In der Phase als die Generation Z quasi das Ruder von uns übernahm, waren Startups der Renner. Ich meine das waren sie ja schon immer irgendwie. Als ich meinen 50. Geburtstag feierte, hatte jeder zweite Student bereits ein Startup gegründet und bereits zwei wieder geschlossen. Das hatte etwas mit Selbstständigkeit zu tun und die Freiheit die sie einem angeblich bot. Selbstständigkeit muss man sich halt leisten können. Als langsam die Geschäftsideen ausgingen waren es Konzerne wie mein Arbeitgeber, die mit einem neuen Jobmodell um die Ecke kamen.
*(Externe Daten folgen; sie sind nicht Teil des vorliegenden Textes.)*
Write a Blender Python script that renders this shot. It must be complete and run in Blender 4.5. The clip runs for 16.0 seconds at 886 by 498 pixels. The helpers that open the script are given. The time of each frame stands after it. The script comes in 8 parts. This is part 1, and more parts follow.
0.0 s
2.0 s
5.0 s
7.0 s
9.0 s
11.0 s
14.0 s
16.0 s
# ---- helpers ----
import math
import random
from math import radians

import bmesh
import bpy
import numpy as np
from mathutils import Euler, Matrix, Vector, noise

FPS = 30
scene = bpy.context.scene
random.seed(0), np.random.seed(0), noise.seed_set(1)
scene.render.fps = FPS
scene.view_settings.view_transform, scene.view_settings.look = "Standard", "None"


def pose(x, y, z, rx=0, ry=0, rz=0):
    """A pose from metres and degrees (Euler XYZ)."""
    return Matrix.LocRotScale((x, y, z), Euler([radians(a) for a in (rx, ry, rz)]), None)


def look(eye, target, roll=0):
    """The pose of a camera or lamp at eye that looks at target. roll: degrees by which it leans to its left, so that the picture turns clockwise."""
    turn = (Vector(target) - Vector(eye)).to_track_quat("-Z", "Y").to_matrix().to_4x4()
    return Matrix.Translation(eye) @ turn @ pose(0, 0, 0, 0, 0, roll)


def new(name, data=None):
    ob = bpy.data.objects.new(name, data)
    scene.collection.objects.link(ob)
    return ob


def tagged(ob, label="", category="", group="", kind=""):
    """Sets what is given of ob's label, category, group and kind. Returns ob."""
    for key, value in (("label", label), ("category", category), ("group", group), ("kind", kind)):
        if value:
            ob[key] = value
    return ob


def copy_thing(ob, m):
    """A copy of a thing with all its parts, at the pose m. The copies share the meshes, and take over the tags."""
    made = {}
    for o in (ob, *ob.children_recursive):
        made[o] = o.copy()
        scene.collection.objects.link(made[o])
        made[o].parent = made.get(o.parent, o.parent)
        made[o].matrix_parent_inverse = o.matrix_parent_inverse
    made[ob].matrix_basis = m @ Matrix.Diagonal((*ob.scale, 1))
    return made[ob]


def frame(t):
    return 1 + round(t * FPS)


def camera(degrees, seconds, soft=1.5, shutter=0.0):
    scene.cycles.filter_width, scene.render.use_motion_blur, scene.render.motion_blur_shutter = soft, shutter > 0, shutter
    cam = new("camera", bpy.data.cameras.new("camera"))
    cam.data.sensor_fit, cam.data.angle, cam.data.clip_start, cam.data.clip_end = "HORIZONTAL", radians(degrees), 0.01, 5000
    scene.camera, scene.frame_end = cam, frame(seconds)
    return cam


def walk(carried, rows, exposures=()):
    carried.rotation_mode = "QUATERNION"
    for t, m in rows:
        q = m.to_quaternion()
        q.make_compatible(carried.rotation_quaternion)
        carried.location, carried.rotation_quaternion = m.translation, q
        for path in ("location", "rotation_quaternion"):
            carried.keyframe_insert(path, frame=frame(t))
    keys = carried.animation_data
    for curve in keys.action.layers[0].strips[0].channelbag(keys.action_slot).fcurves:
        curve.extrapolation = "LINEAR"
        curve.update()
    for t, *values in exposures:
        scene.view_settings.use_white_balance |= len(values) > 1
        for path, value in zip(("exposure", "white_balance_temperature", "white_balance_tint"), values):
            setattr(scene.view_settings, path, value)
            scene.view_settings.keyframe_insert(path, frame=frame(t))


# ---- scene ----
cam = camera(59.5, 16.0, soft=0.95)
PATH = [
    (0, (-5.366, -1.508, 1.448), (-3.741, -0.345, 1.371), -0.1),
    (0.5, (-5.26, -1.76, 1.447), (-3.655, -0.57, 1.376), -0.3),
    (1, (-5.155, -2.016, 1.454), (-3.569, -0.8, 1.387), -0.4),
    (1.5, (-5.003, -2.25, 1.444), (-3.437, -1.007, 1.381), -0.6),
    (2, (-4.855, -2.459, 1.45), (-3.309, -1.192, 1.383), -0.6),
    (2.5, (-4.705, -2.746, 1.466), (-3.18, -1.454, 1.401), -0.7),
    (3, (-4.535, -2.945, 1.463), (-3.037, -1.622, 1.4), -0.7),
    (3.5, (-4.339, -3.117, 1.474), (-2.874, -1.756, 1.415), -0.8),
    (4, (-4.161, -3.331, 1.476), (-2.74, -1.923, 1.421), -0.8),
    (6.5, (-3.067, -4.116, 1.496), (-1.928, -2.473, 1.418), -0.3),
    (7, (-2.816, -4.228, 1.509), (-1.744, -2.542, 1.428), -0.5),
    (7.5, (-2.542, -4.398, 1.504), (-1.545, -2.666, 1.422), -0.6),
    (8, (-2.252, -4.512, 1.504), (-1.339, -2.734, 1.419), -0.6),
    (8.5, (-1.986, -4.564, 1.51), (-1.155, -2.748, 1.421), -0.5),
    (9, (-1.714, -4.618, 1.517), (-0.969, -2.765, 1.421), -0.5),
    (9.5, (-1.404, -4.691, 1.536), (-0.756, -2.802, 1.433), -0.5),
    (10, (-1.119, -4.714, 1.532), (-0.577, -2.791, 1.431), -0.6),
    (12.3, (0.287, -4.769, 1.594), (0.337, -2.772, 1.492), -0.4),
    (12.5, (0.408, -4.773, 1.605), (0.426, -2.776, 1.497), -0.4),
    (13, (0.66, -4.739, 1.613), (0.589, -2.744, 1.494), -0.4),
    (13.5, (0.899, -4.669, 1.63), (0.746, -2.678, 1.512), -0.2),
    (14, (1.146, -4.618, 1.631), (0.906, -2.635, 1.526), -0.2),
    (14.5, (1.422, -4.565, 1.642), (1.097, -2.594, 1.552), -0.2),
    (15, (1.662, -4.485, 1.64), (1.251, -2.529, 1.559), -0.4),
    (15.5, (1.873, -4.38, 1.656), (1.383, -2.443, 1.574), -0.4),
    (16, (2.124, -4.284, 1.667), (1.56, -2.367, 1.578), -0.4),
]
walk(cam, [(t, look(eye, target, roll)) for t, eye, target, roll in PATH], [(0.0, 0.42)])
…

Es war eine Art Mischung aus Franchise und Startup und macht aus jedem Mitarbeiter einen Entrepreneur mit seiner eigenen Nische im Unternehmen. Ich habe mir das neulich nochmal von meiner Tochter erklären lassen. Das bedeutet viel Druck, aber man ist trotzdem der eigene Herr im Haus. Naja, oder die eigene Dame.
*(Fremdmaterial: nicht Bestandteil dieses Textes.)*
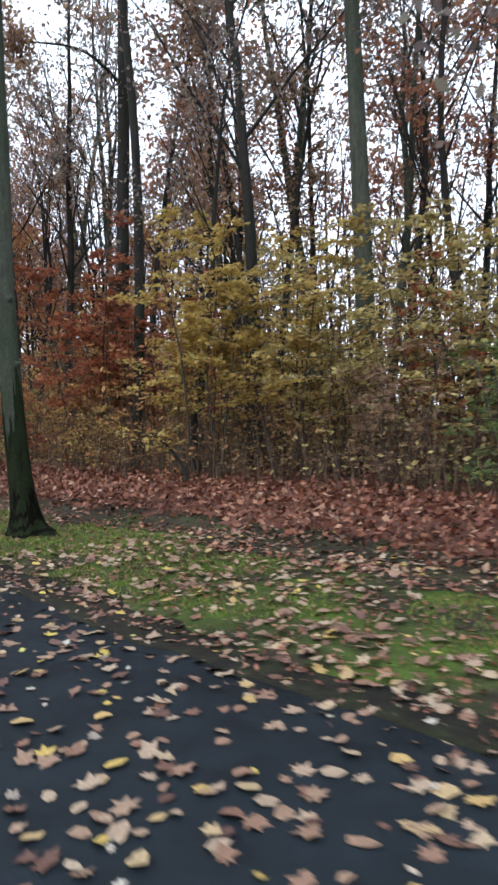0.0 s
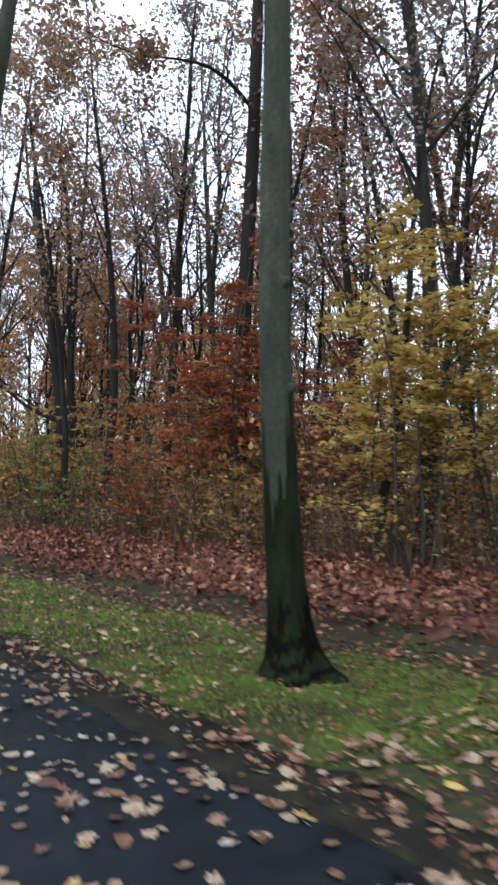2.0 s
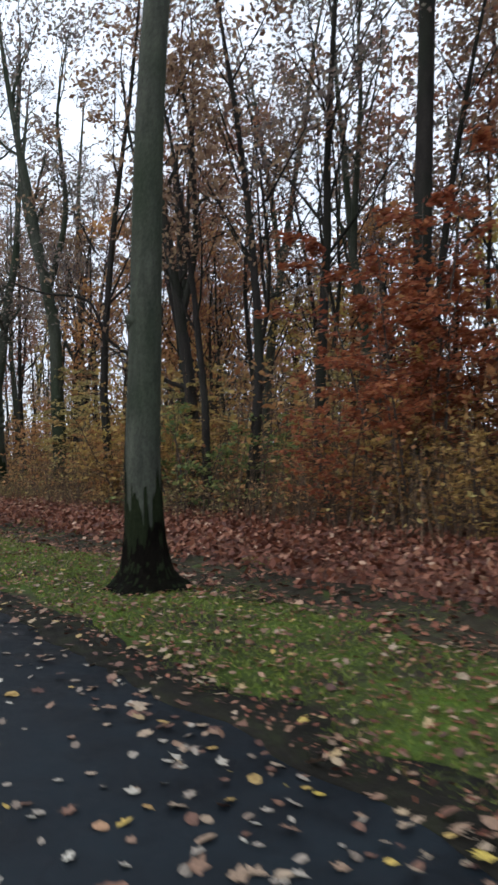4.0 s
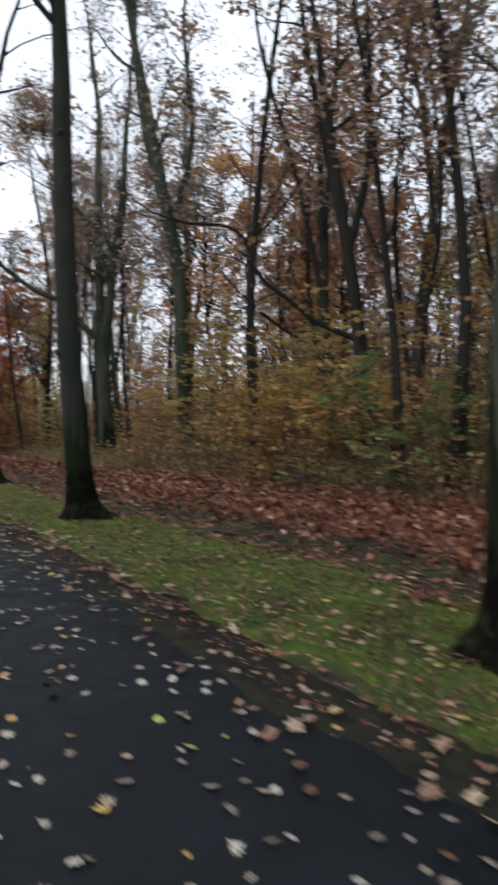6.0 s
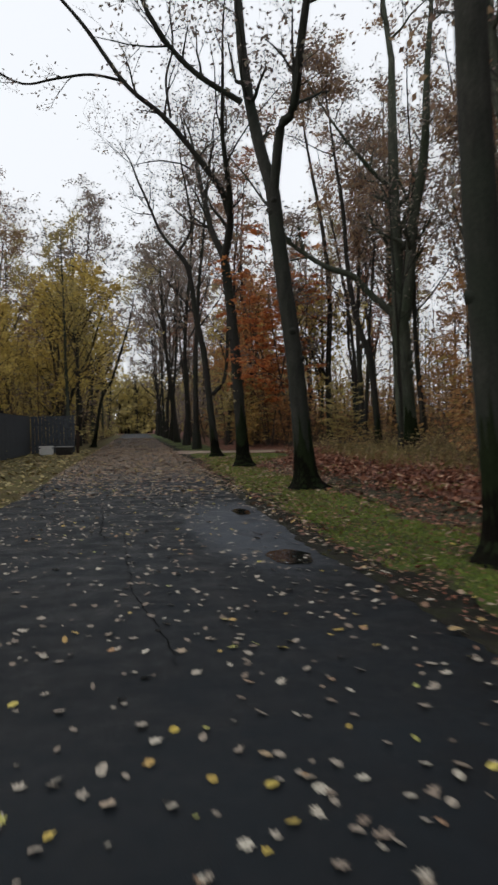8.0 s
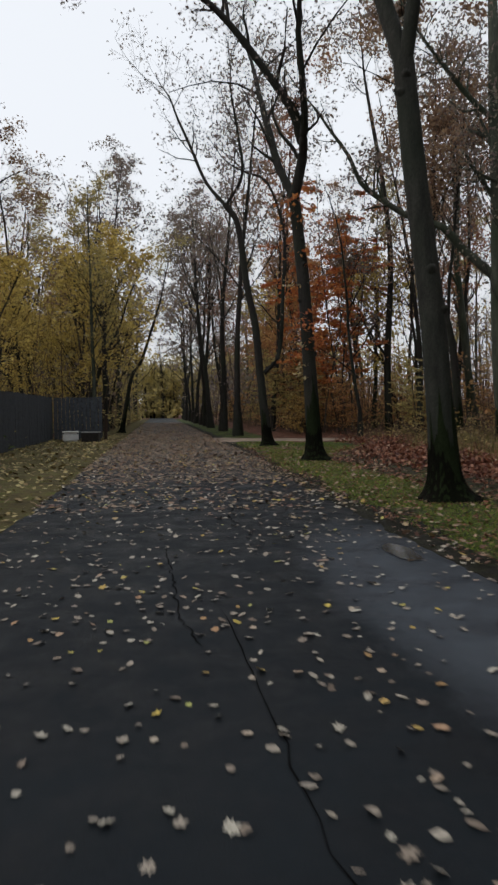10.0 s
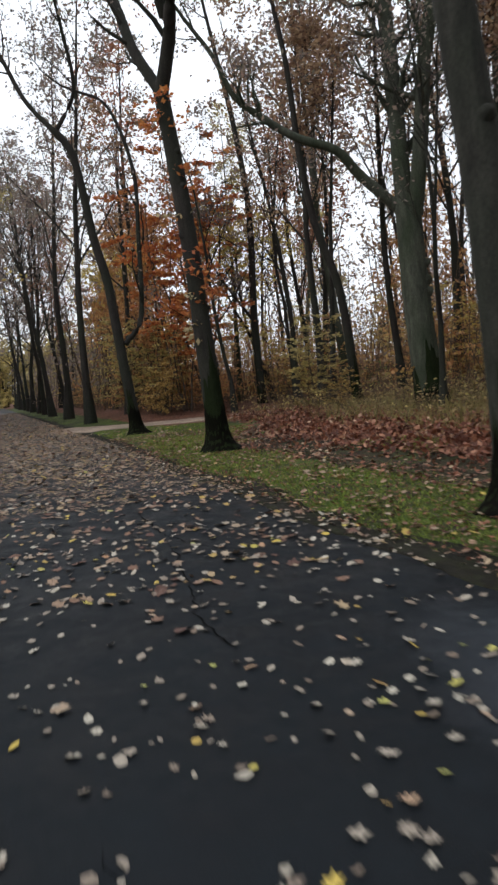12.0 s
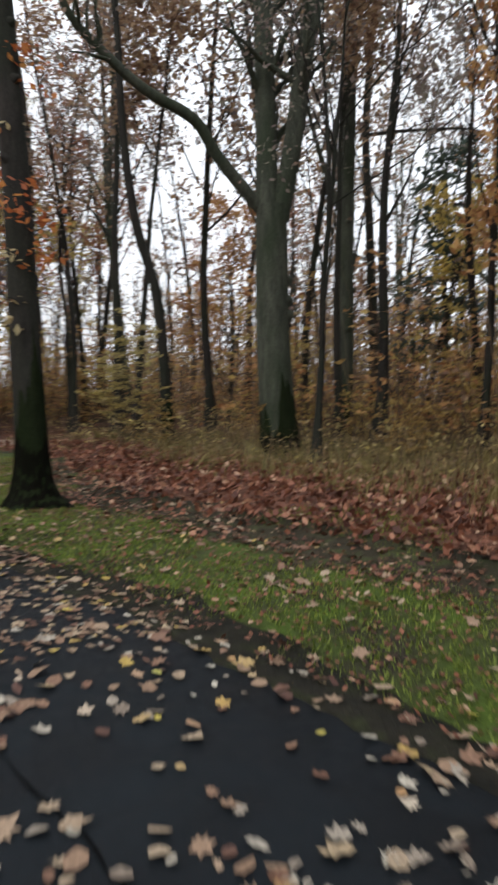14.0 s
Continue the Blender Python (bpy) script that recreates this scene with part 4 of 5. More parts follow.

Vor 10 Jahren hatte ich noch einen Vorgesetzten. Er hieß Peter, oder Björn. Ja, es muss etwas schwedisches gewesen sein. Ein feiner Kerl, zuweilen allerdings kurz angebunden. Björn gehörte zu einer aussterbenden Art in meiner Firma. Er war einer der letzten Vorgesetzten bis wir alle Entrepreneur wurden. Jetzt bestimmt nur noch Angebot und Nachfrage unser Geschäft. Sicher gibt es irgendwo einen Boss welcher über unsere Leistung wacht, gesehen oder gehört hat den aber noch niemand. Wir nennen ihn manchmal im Spaß Heinrich oder Gott. Manchmal auch beides, mein Gott Heinrich. Unsere Verträge werden im Wochenrythmus verlängert. Mir persönlich macht das nicht viel aus aber dafür vielen anderen. Sie wissen noch, die sich das Leben genommen haben. Irgendwie habe ich das Gefühl betrogen worden zu sein. Ich wollte immer etwas mit Sinn tun. Einen Arbeitgeber der sich um mich sorgt. Meine Familie mit dem Beruf in Einklang bringen. Letztendlich habe ich all das bekommen. Denn ich bin zu Hause bei meiner Frau, meine Firma stellt Impfungen her und ich verwalte die Zuweisung an die vereinten Nationen. Heinrich fragt regelmäßig auf Twitbook nach meinem Wohlbefinden und bietet mir einen Kontakt zur Firmen Psychologin an. Wir nennen sie manchmal Gottes Schwester. Ja, wir haben schon viel Spaß.
Ein klasse Text: Er zeigt am persönlichen Beispiel, was Lynda Gratton in “Job Future – Future Jobs” als Zukunft der Arbeit beschreibt. Chapeau und viel Erfolg für´s Blog!
Herzliche Grüße, Petra-Alexandra Buhl
Hallo Frau Buhl,
vielen Dank für Ihren Kommentar. Auch vielen Dank für die Literaturempfehlung. Das Buch kommt sofort auf meine Leseliste. Es freut mich, das Ihnen mein Beitrag gefallen hat. Ich wünsche einen guten Start in den Tag und auf wiedersehen auf kickinthepants.de!